• _Exercise description_: Below is a block of records; return all of them exactly, but without the images.
Start of Provided material
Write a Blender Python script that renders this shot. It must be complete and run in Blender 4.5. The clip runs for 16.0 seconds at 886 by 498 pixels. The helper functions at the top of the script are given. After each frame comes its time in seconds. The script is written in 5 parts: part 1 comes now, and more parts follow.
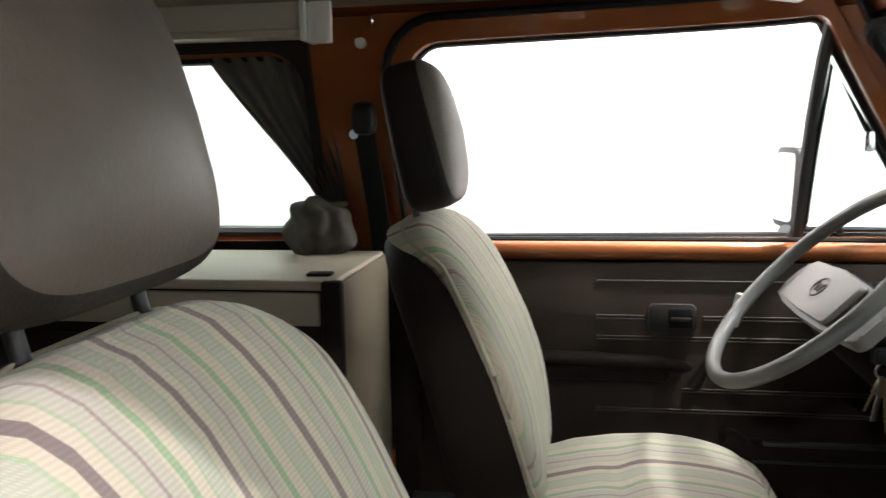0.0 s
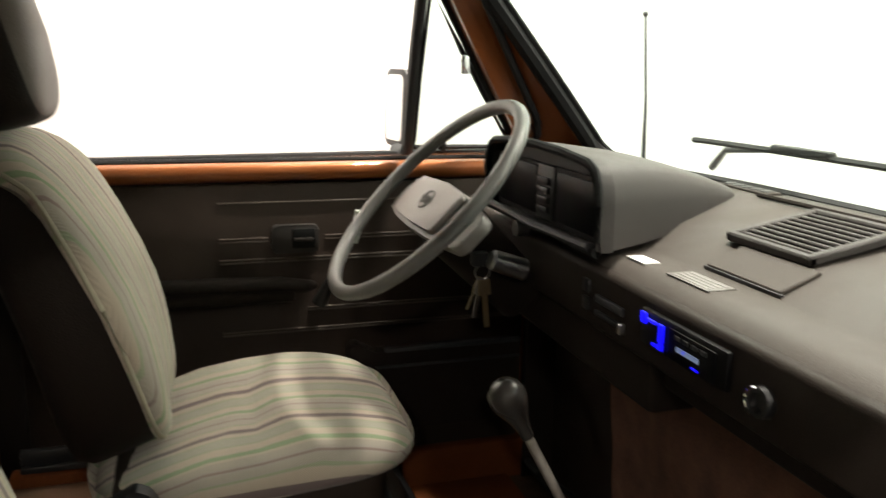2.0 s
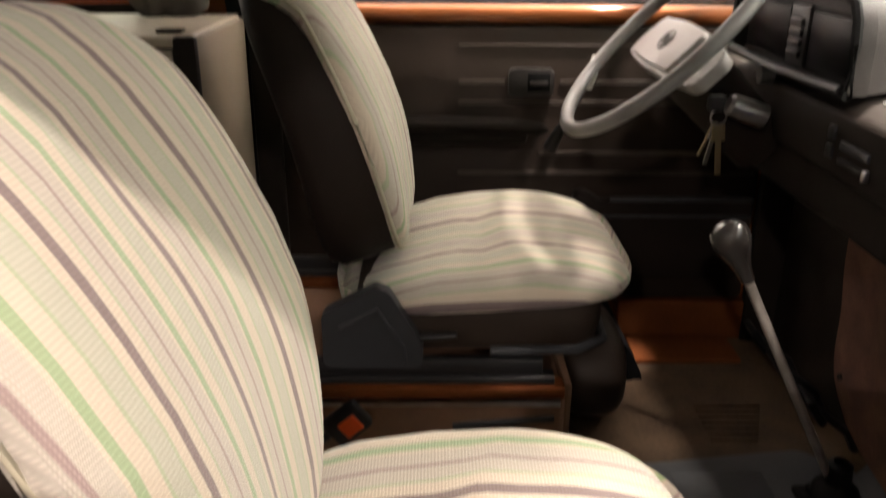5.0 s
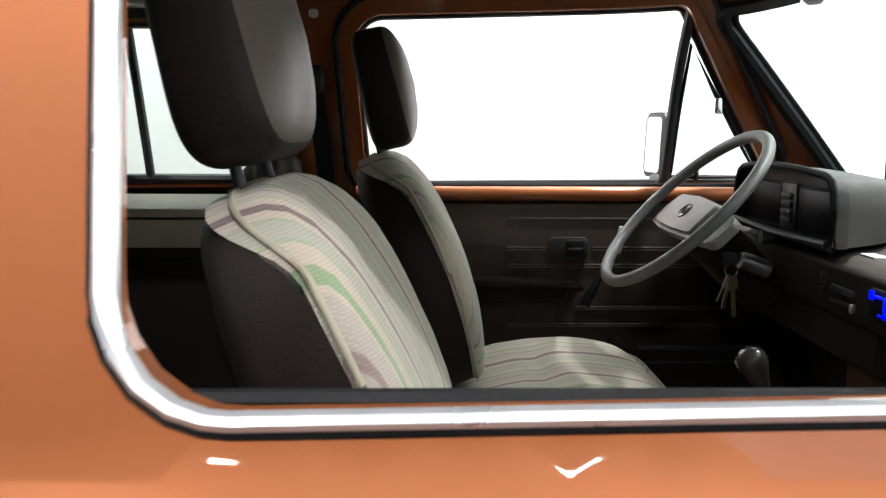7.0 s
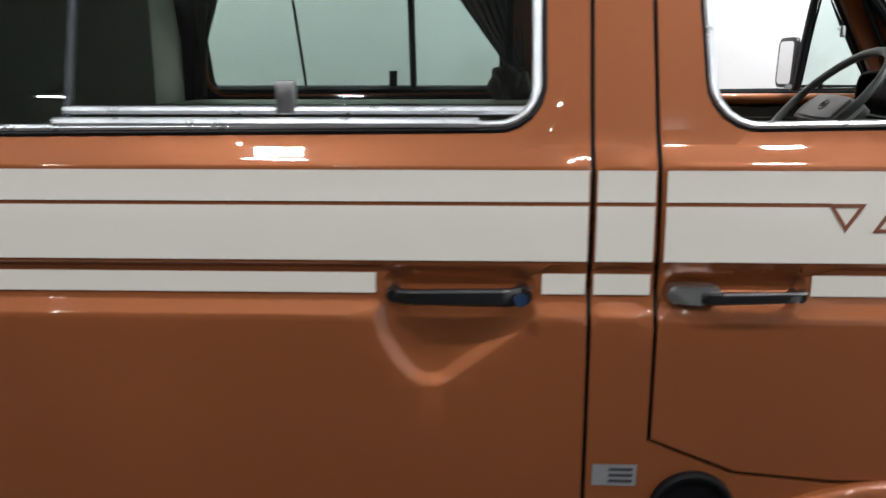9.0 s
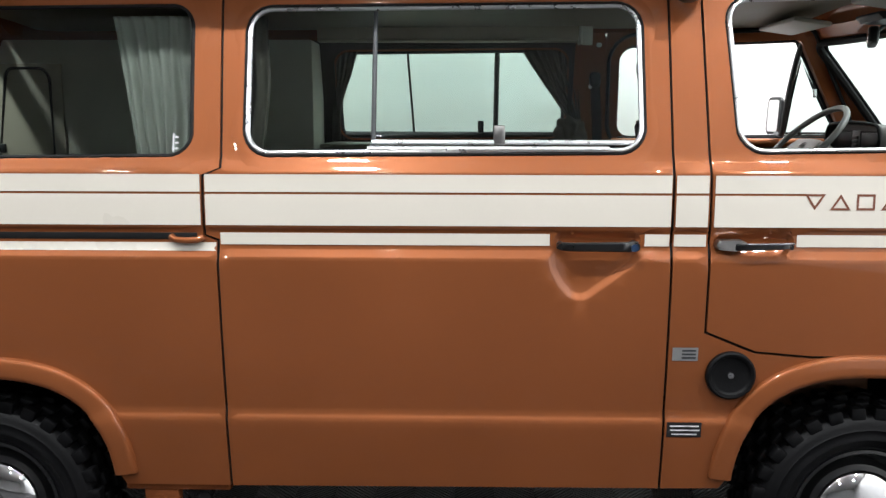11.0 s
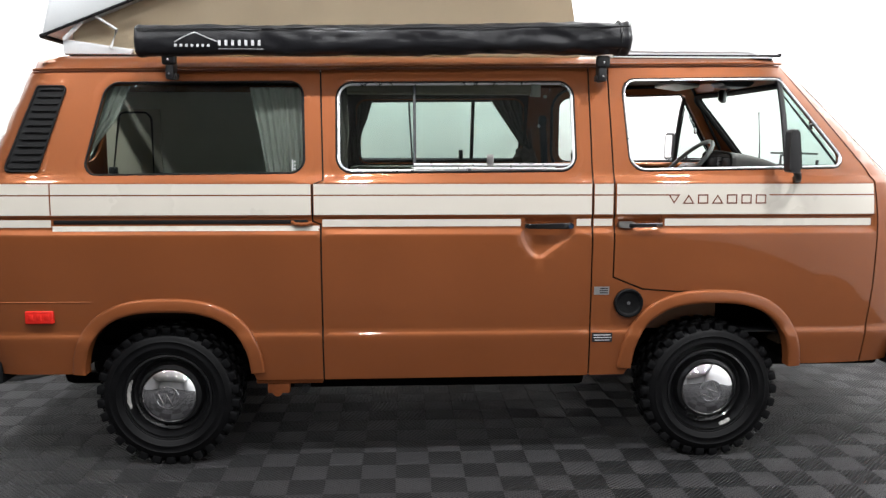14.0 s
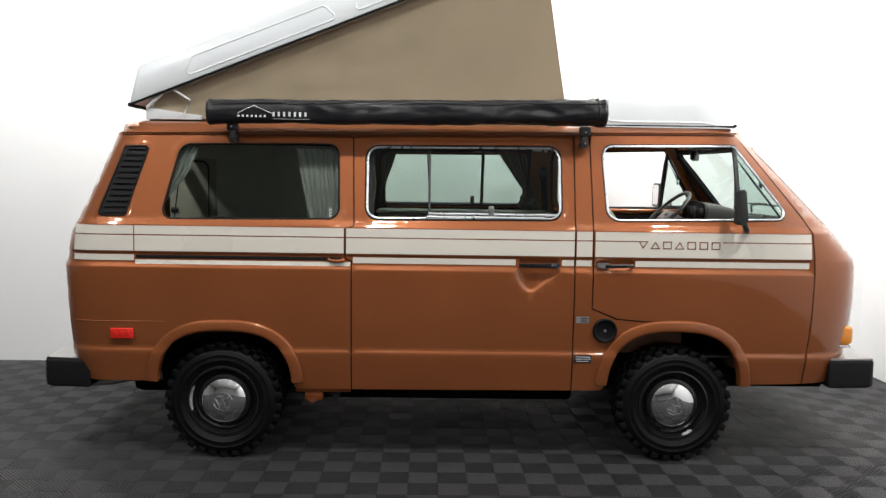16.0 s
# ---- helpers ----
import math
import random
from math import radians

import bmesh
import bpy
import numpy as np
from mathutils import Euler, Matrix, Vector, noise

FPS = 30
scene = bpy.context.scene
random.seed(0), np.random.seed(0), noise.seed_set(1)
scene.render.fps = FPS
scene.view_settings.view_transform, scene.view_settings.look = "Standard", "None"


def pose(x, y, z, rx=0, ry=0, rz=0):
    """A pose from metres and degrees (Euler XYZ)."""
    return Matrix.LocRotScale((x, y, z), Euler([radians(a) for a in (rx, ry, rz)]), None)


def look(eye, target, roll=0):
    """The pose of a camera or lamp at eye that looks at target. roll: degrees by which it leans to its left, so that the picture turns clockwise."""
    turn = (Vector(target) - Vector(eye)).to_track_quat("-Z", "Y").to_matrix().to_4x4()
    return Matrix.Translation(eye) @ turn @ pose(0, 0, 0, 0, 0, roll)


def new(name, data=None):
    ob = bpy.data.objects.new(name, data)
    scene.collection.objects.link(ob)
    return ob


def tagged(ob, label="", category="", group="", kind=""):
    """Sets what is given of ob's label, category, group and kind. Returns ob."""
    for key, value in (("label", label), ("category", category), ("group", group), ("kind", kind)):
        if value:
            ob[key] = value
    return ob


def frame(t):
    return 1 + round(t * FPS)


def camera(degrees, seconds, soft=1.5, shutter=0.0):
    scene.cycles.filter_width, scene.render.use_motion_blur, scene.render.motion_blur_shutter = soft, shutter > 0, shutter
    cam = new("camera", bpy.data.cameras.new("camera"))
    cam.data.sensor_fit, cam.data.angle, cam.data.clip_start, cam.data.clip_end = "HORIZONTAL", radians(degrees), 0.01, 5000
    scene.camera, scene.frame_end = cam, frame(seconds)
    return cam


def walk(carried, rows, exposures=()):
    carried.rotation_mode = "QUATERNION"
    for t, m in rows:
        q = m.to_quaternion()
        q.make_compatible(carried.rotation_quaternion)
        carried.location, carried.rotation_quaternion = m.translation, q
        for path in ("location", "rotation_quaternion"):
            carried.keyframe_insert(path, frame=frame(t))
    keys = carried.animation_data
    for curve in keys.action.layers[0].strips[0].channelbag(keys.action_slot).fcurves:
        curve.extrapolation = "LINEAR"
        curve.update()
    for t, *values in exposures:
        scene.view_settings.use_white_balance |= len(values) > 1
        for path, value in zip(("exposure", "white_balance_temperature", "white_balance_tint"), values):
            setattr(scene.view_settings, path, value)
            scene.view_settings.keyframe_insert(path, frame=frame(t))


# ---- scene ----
cam = camera(56.9, 16.0, soft=1.3, shutter=0.4)
PATH = [
    (0, (2.36, -0.92, 1.543), (2.057, 1.038, 1.274), -0.8),
    (0.5, (2.347, -0.914, 1.556), (2.259, 1.063, 1.267), 0.2),
    (1, (2.348, -0.901, 1.55), (2.453, 1.071, 1.236), 0.4),
    (1.5, (2.365, -0.894, 1.541), (2.705, 1.043, 1.176), 0.5),
    (2, (2.378, -0.889, 1.524), (2.952, 0.976, 1.084), 0.9),
    (2.5, (2.383, -0.891, 1.506), (3.133, 0.873, 0.937), 2.0),
    (3, (2.394, -0.892, 1.491), (3.155, 0.792, 0.728), 3.3),
    (3.5, (2.4, -0.899, 1.478), (2.985, 0.786, 0.572), 3.4),
    (4, (2.393, -0.908, 1.471), (2.686, 0.807, 0.486), 2.2),
    (4.5, (2.367, -0.923, 1.462), (2.462, 0.828, 0.499), 1.6),
    (5, (2.37, -0.956, 1.472), (2.39, 0.905, 0.739), 0.4),
    (5.2, (2.342, -0.961, 1.475), (2.396, 0.947, 0.876), 0.6),
    (7.5, (2.171, -1.441, 1.472), (2.182, 0.537, 1.178), 0.2),
    (8, (2.074, -1.646, 1.45), (2.05, 0.323, 1.099), 0.6),
    (8.5, (1.938, -1.866, 1.442), (1.883, 0.09, 1.032), 0.7),
    (9, (1.715, -2.087, 1.413), (1.638, -0.137, 0.978), -0.1),
    (9.5, (1.568, -2.331, 1.401), (1.47, -0.377, 0.985), -0.6),
    (9.7, (1.529, -2.441, 1.41), (1.425, -0.483, 1.019), -0.8),
    (11.8, (1.234, -3.374, 1.418), (1.235, -1.398, 1.105), 0.3),
    (12, (1.203, -3.469, 1.424), (1.214, -1.494, 1.112), 0.2),
    (12.5, (1.118, -3.709, 1.423), (1.169, -1.731, 1.135), 0.4),
    (13, (1.12, -3.944, 1.422), (1.169, -1.966, 1.128), 0.4),
    (13.5, (1.102, -4.207, 1.423), (1.18, -2.229, 1.141), 0.2),
    (14, (1.054, -4.463, 1.444), (1.15, -2.482, 1.187), 0.1),
    (14.5, (1.085, -4.697, 1.464), (1.148, -2.712, 1.23), 0.4),
    (15, (1.126, -4.922, 1.5), (1.143, -2.935, 1.271), 0.7),
    (15.5, (1.106, -5.083, 1.53), (1.115, -3.095, 1.315), 0.9),
    (16, (1.095, -5.23, 1.571), (1.134, -3.24, 1.384), 0.9),
]
EXPOSURES = [(0, 1.2, 6350, 9), (0.5, 1.2, 6450, 8), (1.0, 1.15, 6550, 8), (1.5, 0.9, 6850, 8), (2.0, 0.72, 7300, 9), (2.5, 0.68, 7900, 12), (3.0, 1.5, 7800, 17), (3.5, 1.8, 8100, 20), (4.0, 1.7, 7900, 20), (4.5, 1.4, 7600, 20), (5.0, 1.25, 7500, 20), (6.2, 0.85, 6700, 12),
             (7.5, 0.2, 6050, 9), (8.0, -0.40, 6050, 8), (8.5, -0.52, 6050, 8), (9.5, -0.1, 6100, 8), (12, 0.3, 6200, 9), (14.5, 0.15, 6300, 10), (16, -0.22, 6400, 9)]
walk(cam, [(t, look(eye, target, roll)) for t, eye, target, roll in PATH], EXPOSURES)

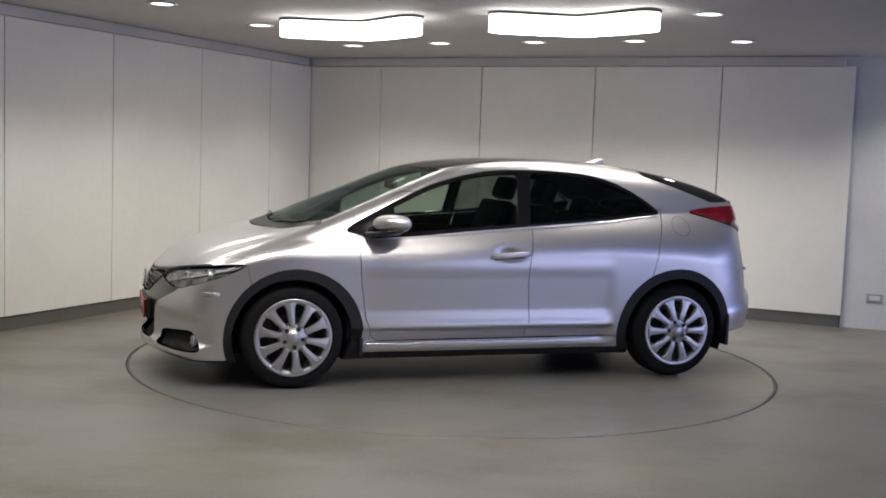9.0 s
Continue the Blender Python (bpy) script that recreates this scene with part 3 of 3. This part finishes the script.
End of Provided material
• _Answer to this problem_:
Write a Blender Python script that renders this shot. It must be complete and run in Blender 4.5. The clip runs for 16.0 seconds at 886 by 498 pixels. The helper functions at the top of the script are given. After each frame comes its time in seconds. The script is written in 5 parts: part 1 comes now, and more parts follow.
0.0 s
2.0 s
5.0 s
7.0 s
9.0 s
11.0 s
14.0 s
16.0 s
# ---- helpers ----
import math
import random
from math import radians

import bmesh
import bpy
import numpy as np
from mathutils import Euler, Matrix, Vector, noise

FPS = 30
scene = bpy.context.scene
random.seed(0), np.random.seed(0), noise.seed_set(1)
scene.render.fps = FPS
scene.view_settings.view_transform, scene.view_settings.look = "Standard", "None"


def pose(x, y, z, rx=0, ry=0, rz=0):
    """A pose from metres and degrees (Euler XYZ)."""
    return Matrix.LocRotScale((x, y, z), Euler([radians(a) for a in (rx, ry, rz)]), None)


def look(eye, target, roll=0):
    """The pose of a camera or lamp at eye that looks at target. roll: degrees by which it leans to its left, so that the picture turns clockwise."""
    turn = (Vector(target) - Vector(eye)).to_track_quat("-Z", "Y").to_matrix().to_4x4()
    return Matrix.Translation(eye) @ turn @ pose(0, 0, 0, 0, 0, roll)


def new(name, data=None):
    ob = bpy.data.objects.new(name, data)
    scene.collection.objects.link(ob)
    return ob


def tagged(ob, label="", category="", group="", kind=""):
    """Sets what is given of ob's label, category, group and kind. Returns ob."""
    for key, value in (("label", label), ("category", category), ("group", group), ("kind", kind)):
        if value:
            ob[key] = value
    return ob


def frame(t):
    return 1 + round(t * FPS)


def camera(degrees, seconds, soft=1.5, shutter=0.0):
    scene.cycles.filter_width, scene.render.use_motion_blur, scene.render.motion_blur_shutter = soft, shutter > 0, shutter
    cam = new("camera", bpy.data.cameras.new("camera"))
    cam.data.sensor_fit, cam.data.angle, cam.data.clip_start, cam.data.clip_end = "HORIZONTAL", radians(degrees), 0.01, 5000
    scene.camera, scene.frame_end = cam, frame(seconds)
    return cam


def walk(carried, rows, exposures=()):
    carried.rotation_mode = "QUATERNION"
    for t, m in rows:
        q = m.to_quaternion()
        q.make_compatible(carried.rotation_quaternion)
        carried.location, carried.rotation_quaternion = m.translation, q
        for path in ("location", "rotation_quaternion"):
            carried.keyframe_insert(path, frame=frame(t))
    keys = carried.animation_data
    for curve in keys.action.layers[0].strips[0].channelbag(keys.action_slot).fcurves:
        curve.extrapolation = "LINEAR"
        curve.update()
    for t, *values in exposures:
        scene.view_settings.use_white_balance |= len(values) > 1
        for path, value in zip(("exposure", "white_balance_temperature", "white_balance_tint"), values):
            setattr(scene.view_settings, path, value)
            scene.view_settings.keyframe_insert(path, frame=frame(t))


# ---- scene ----
cam = camera(56.9, 16.0, soft=1.3, shutter=0.4)
PATH = [
    (0, (2.36, -0.92, 1.543), (2.057, 1.038, 1.274), -0.8),
    (0.5, (2.347, -0.914, 1.556), (2.259, 1.063, 1.267), 0.2),
    (1, (2.348, -0.901, 1.55), (2.453, 1.071, 1.236), 0.4),
    (1.5, (2.365, -0.894, 1.541), (2.705, 1.043, 1.176), 0.5),
    (2, (2.378, -0.889, 1.524), (2.952, 0.976, 1.084), 0.9),
    (2.5, (2.383, -0.891, 1.506), (3.133, 0.873, 0.937), 2.0),
    (3, (2.394, -0.892, 1.491), (3.155, 0.792, 0.728), 3.3),
    (3.5, (2.4, -0.899, 1.478), (2.985, 0.786, 0.572), 3.4),
    (4, (2.393, -0.908, 1.471), (2.686, 0.807, 0.486), 2.2),
    (4.5, (2.367, -0.923, 1.462), (2.462, 0.828, 0.499), 1.6),
    (5, (2.37, -0.956, 1.472), (2.39, 0.905, 0.739), 0.4),
    (5.2, (2.342, -0.961, 1.475), (2.396, 0.947, 0.876), 0.6),
    (7.5, (2.171, -1.441, 1.472), (2.182, 0.537, 1.178), 0.2),
    (8, (2.074, -1.646, 1.45), (2.05, 0.323, 1.099), 0.6),
    (8.5, (1.938, -1.866, 1.442), (1.883, 0.09, 1.032), 0.7),
    (9, (1.715, -2.087, 1.413), (1.638, -0.137, 0.978), -0.1),
    (9.5, (1.568, -2.331, 1.401), (1.47, -0.377, 0.985), -0.6),
    (9.7, (1.529, -2.441, 1.41), (1.425, -0.483, 1.019), -0.8),
    (11.8, (1.234, -3.374, 1.418), (1.235, -1.398, 1.105), 0.3),
    (12, (1.203, -3.469, 1.424), (1.214, -1.494, 1.112), 0.2),
    (12.5, (1.118, -3.709, 1.423), (1.169, -1.731, 1.135), 0.4),
    (13, (1.12, -3.944, 1.422), (1.169, -1.966, 1.128), 0.4),
    (13.5, (1.102, -4.207, 1.423), (1.18, -2.229, 1.141), 0.2),
    (14, (1.054, -4.463, 1.444), (1.15, -2.482, 1.187), 0.1),
    (14.5, (1.085, -4.697, 1.464), (1.148, -2.712, 1.23), 0.4),
    (15, (1.126, -4.922, 1.5), (1.143, -2.935, 1.271), 0.7),
    (15.5, (1.106, -5.083, 1.53), (1.115, -3.095, 1.315), 0.9),
    (16, (1.095, -5.23, 1.571), (1.134, -3.24, 1.384), 0.9),
]
EXPOSURES = [(0, 1.2, 6350, 9), (0.5, 1.2, 6450, 8), (1.0, 1.15, 6550, 8), (1.5, 0.9, 6850, 8), (2.0, 0.72, 7300, 9), (2.5, 0.68, 7900, 12), (3.0, 1.5, 7800, 17), (3.5, 1.8, 8100, 20), (4.0, 1.7, 7900, 20), (4.5, 1.4, 7600, 20), (5.0, 1.25, 7500, 20), (6.2, 0.85, 6700, 12),
             (7.5, 0.2, 6050, 9), (8.0, -0.40, 6050, 8), (8.5, -0.52, 6050, 8), (9.5, -0.1, 6100, 8), (12, 0.3, 6200, 9), (14.5, 0.15, 6300, 10), (16, -0.22, 6400, 9)]
walk(cam, [(t, look(eye, target, roll)) for t, eye, target, roll in PATH], EXPOSURES)

9.0 s
Continue the Blender Python (bpy) script that recreates this scene with part 3 of 3. This part finishes the script.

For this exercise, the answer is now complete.